January 14, 2013
DETROIT -- Sales of General Motors' aging pickups have lagged lately. But one long-in-the-tooth nameplate is hot: the Chevrolet Avalanche.
Sales of the outgoing pricey pickup in 2012 were up 19 percent, to 23,995. Sales of GM's full-sized Chevrolet Silverado and GMC Sierra pickups rose 2 percent for the year.
Dealers say that some Avalanche owners -- a particularly loyal fan base -- are eager to buy the quirky truck's final model-year version. Production of the 2013 Avalanche and its Cadillac Escalade EXT sibling will end within a few months in Silao, Mexico, a GM spokesman says. Next month will be the last chance for dealers to order the Avalanche.
"I think there has been some resurgence because people know it's the last year for it," says Tim Colussy, co-owner of Colussy Chevrolet in Bridgeville, Pa., near Pittsburgh.

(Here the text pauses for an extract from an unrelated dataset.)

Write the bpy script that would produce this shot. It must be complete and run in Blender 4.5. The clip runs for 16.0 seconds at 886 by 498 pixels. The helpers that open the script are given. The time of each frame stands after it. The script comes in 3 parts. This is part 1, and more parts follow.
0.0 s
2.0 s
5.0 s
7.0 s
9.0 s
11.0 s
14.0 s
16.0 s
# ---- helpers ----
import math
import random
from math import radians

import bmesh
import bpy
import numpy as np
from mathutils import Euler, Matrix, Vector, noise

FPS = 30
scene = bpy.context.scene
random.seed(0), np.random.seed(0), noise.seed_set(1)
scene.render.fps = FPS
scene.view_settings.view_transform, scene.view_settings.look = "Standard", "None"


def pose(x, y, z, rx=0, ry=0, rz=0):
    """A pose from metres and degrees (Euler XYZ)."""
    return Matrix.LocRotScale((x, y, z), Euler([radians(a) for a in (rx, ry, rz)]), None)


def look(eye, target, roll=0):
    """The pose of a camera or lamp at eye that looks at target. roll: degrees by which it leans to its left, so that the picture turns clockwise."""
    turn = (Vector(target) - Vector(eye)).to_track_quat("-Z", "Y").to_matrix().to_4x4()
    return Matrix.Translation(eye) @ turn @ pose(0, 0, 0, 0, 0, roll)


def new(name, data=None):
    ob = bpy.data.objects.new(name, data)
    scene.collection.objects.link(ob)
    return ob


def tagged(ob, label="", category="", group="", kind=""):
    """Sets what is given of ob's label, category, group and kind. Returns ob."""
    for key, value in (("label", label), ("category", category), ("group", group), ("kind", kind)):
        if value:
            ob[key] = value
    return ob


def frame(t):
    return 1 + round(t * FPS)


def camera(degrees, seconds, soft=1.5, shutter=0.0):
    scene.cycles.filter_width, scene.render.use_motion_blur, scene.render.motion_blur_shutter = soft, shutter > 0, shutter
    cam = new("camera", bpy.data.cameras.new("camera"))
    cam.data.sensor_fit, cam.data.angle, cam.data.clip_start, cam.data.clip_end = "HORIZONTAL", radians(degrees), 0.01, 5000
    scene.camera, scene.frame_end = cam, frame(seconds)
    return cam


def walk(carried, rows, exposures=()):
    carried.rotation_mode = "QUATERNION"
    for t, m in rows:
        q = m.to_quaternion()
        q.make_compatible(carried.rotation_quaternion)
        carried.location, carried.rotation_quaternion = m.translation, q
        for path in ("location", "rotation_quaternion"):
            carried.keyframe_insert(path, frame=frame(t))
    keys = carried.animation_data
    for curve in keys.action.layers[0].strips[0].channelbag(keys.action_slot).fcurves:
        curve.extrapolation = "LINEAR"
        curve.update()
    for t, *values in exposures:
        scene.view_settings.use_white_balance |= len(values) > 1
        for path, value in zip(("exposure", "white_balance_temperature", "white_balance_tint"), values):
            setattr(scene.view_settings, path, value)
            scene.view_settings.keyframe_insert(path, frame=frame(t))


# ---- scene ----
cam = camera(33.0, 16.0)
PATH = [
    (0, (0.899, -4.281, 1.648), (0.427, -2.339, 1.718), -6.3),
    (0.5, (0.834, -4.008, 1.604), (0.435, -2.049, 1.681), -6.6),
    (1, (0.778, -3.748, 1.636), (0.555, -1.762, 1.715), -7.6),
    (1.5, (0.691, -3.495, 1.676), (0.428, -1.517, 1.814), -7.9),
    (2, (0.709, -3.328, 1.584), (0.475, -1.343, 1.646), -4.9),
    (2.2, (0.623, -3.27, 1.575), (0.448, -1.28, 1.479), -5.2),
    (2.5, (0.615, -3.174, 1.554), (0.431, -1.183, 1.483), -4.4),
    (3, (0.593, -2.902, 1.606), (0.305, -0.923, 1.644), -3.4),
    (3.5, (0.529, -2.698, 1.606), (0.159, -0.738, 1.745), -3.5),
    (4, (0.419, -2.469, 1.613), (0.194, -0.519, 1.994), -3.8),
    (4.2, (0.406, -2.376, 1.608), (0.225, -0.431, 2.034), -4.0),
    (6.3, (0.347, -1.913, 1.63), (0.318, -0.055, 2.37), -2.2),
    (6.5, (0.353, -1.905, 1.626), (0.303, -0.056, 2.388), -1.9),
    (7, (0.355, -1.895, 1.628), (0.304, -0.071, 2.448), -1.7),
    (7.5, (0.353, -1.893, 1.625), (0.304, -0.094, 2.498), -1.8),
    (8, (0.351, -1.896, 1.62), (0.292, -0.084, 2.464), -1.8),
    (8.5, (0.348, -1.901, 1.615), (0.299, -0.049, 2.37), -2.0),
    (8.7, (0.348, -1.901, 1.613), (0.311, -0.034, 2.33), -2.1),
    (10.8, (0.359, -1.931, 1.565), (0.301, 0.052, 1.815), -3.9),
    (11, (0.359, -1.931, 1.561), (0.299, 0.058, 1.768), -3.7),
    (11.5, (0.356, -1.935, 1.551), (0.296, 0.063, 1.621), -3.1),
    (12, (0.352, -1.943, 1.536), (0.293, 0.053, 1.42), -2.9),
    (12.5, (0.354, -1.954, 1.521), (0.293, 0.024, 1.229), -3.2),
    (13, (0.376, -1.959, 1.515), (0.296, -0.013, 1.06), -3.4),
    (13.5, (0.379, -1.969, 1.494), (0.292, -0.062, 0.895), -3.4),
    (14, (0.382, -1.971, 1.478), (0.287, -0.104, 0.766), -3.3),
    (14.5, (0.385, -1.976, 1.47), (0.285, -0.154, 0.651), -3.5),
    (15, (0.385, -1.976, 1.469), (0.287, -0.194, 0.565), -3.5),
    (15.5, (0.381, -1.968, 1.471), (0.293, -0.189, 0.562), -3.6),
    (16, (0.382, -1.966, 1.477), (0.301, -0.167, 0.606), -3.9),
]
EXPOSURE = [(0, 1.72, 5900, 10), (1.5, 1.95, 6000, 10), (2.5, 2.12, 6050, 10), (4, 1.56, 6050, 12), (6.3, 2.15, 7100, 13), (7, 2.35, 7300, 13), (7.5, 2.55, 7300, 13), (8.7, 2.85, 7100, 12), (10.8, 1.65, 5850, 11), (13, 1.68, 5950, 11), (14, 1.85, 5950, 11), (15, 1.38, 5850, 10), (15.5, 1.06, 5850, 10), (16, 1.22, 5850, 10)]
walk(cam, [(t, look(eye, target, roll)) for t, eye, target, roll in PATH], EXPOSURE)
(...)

In 2012, his Avalanche sales totaled 16, up from 12 in 2011.
"It's got a pretty loyal following, so people who've bought them in the past are trading in and up to a new one," he says.

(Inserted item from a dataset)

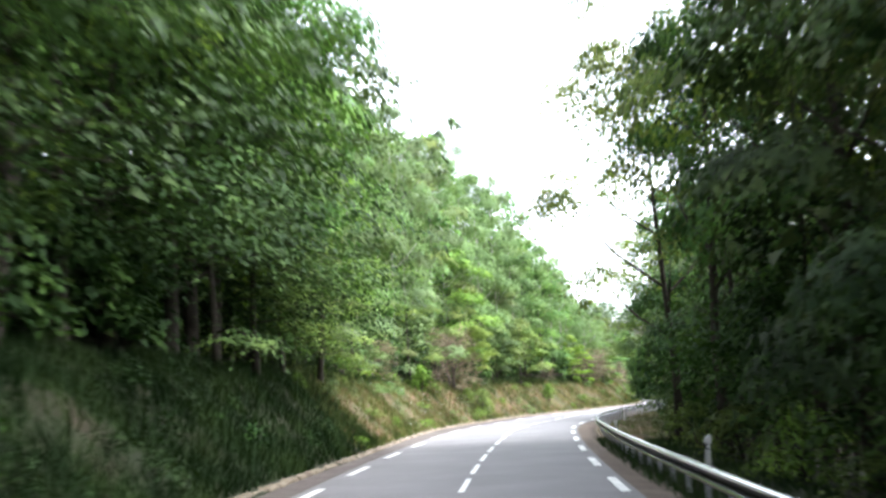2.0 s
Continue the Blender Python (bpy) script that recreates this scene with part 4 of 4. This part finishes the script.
flower = wildflower()
for i in range(88):
    yy = rng.uniform(76, 99) if i < 64 else rng.uniform(100, 132)
    p = spot(s_of(yy), float(left_kerb(yy)) - rng.uniform(0.5, 3.0))
    z = float(height(np.array([p[0]]), np.array([p[1]]))[0][0])
    m = pose(p[0], p[1], z, rng.normal(0, 8), rng.normal(0, 8), rng.uniform(0, 360)) @ Matrix.Diagonal((1, 1, rng.uniform(0.5, 1.0), 1))
    if i:
        copy_thing(flower, m)
    else:
        flower.matrix_basis = m

# ---------------------------------------------------------------- grass and far woods


def blades(name, label, mat, y0, y1, offset, width, per_metre, size, seed):
    """Loose grass blades over a strip of the ground."""
    r = np.random.default_rng(seed)
    n = int((y1 - y0) * per_metre)
    yy = r.uniform(y0, y1, n)
    ss = np.interp(yy, LINE[:, 1], STEP)
    o = offset(yy) + r.random(n) * width
    keep = ((wave(yy, o * 2, 0.5) + r.normal(0, 0.8, n)) > -0.6) & ((np.abs(yy - 169) > 12) | (o > left_kerb(yy) - 0.8) | (r.random(n) < 0.1))
    ss, o, yy = ss[keep], o[keep], yy[keep]
    x = np.interp(ss, STEP, LINE[:, 0]) + o * np.interp(ss, STEP, SIDE[:, 0])
    y = np.interp(ss, STEP, LINE[:, 1]) + o * np.interp(ss, STEP, SIDE[:, 1])
    z = height(x, y)[0]
    p = np.c_[x, y, z - 0.03]
    m = len(p)
    a = r.uniform(0, 2 * np.pi, m)
    w = np.c_[np.cos(a), np.sin(a), np.zeros(m)] * (size * 0.05 * r.uniform(0.6, 1.6, m))[:, None]
    tip = p + np.c_[r.normal(0, 0.35, m), r.normal(0, 0.35, m), np.ones(m)] * (size * r.uniform(0.5, 1.4, m))[:, None]
    tri = np.stack([p - w, p + w, tip], 1)
    return tagged(new(name, triangles(name, tri, mat)), label, "grass", kind="stuff")


# this blade colour already holds the shade of the canopy
blades("lush_grass", "green grass on the bank, coloured dark for the canopy shade", SHADED_GRASS, 4, 66, lambda y: left_kerb(y) - 4.2, 4.0, 1250, 0.38, 6)
blades("bank_grass", "green grass growing on the road bank", GRASS, 62, 262, lambda y: left_kerb(y) - 4.1, 3.95, 500, 0.34, 1)
blades("dry_grass", "dry straw-coloured grass on the bank", STRAW, 62, 262, lambda y: left_kerb(y) - 3.2, 2.9, 200, 0.3, 2)
blades("shade_grass", "grass along the top of the bank, coloured dark for tree shade", SHADED_GRASS, 64, 200, lambda y: left_kerb(y) - 4.8, 1.9, 260, 0.42, 9)
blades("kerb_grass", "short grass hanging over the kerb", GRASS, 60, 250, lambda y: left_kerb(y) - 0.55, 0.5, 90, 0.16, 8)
blades("verge_grass", "green verge grass round the guardrail posts", SHADED_GRASS, 4, 68, lambda y: rail_near(y) - 0.45, 3.0, 300, 0.26, 3)
blades("worn_verge_grass", "thin green and straw grass on the brown verge", GRASS, 66, 136, lambda y: rail_near(y) + 0.25, 3.6, 110, 0.22, 13)
blades("rail_weeds", "short weeds at the foot of the guardrail", GRASS, 100, 140, lambda y: rail_near(y) - 0.5, 0.3, 40, 0.14, 14)
blades("far_verge_grass", "green grass behind the far guardrail", SHADED_GRASS, 156, 285, lambda y: rail_far(y) + 0.3, 3.4, 240, 0.4, 4)


def far_woods(name, label, x0, x1, y0, y1, n, sprays, keep):
    """Tree crowns over far ground, as clumps of large leaves with haze in their colour. keep(offset, y) tells where
    they stand.
    """
    r = np.random.default_rng(int(n + sprays))
    x, y = r.uniform(x0, x1, n), r.uniform(y0, y1, n)
    z, o, yy = height(x, y)
    ok = keep(o, y)
    P = np.c_[x, y, z][ok]
    n = len(P)
    out = []
    tall = r.uniform(0.8, 1.25, (n, 1))
    for k in range(sprays):
        d = r.normal(0, 1, (n, 3))
        d /= np.linalg.norm(d, axis=1)[:, None]
        d[:, 2] = np.abs(d[:, 2])
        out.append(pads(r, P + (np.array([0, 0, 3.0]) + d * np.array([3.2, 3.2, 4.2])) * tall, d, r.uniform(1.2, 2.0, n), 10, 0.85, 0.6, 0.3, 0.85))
    return tagged(new(name, triangles(name, np.concatenate(out), LEAF_HAZE)), label, "woods", kind="stuff")


far_woods("far_woods", "green woods on the far ridge, haze put into the leaf colour", -110, 230, 318, 412, 900, 7, lambda o, y: o > -1e9)
far_woods("hillside_woods", "green woods covering the hillsides beyond the road, leaves paled for haze", -95, 150, -70, 330, 2000, 5, lambda o, y: (o < -21) | (o > 29))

The Avalanche, launched in 2001 as a 2002 model, features unusual styling and a midgate, a cargo door at the rear of the passenger cabin that allows the bed to extend into the cab. Its lofty price tag -- $36,975 for a base 2013, including shipping -- make it a low-volume, high-margin seller for most dealers.
Enhancements that GM added for the final model year, as well as a lower price, have stoked demand. A 2013 Black Diamond edition includes body-colored bed surrounds and a unique badge, as well as the addition of a rear camera, rear park assist, power adjustable pedals, fog lamps and remote start as standard equipment.
"We knew there is a core group of buyers who really like the Avalanche, so this special edition was partly an incentive to get them off the couch to go buy one," the spokesman says.
Martin NeSmith, owner of two Chevrolet-Buick-GMC stores in Georgia, will miss the Avalanche -- not just in his showroom. He drives one as his personal vehicle.
"It's a niche market, but it's always been a good seller for us," NeSmith says. "It suits me where a Tahoe doesn't. You can use it for work or pleasure."
NeSmith understands GM's decision to discontinue the low-volume pickup but believes "it's a terrible mistake." He says: "Everyone who's got an Avalanche loves it."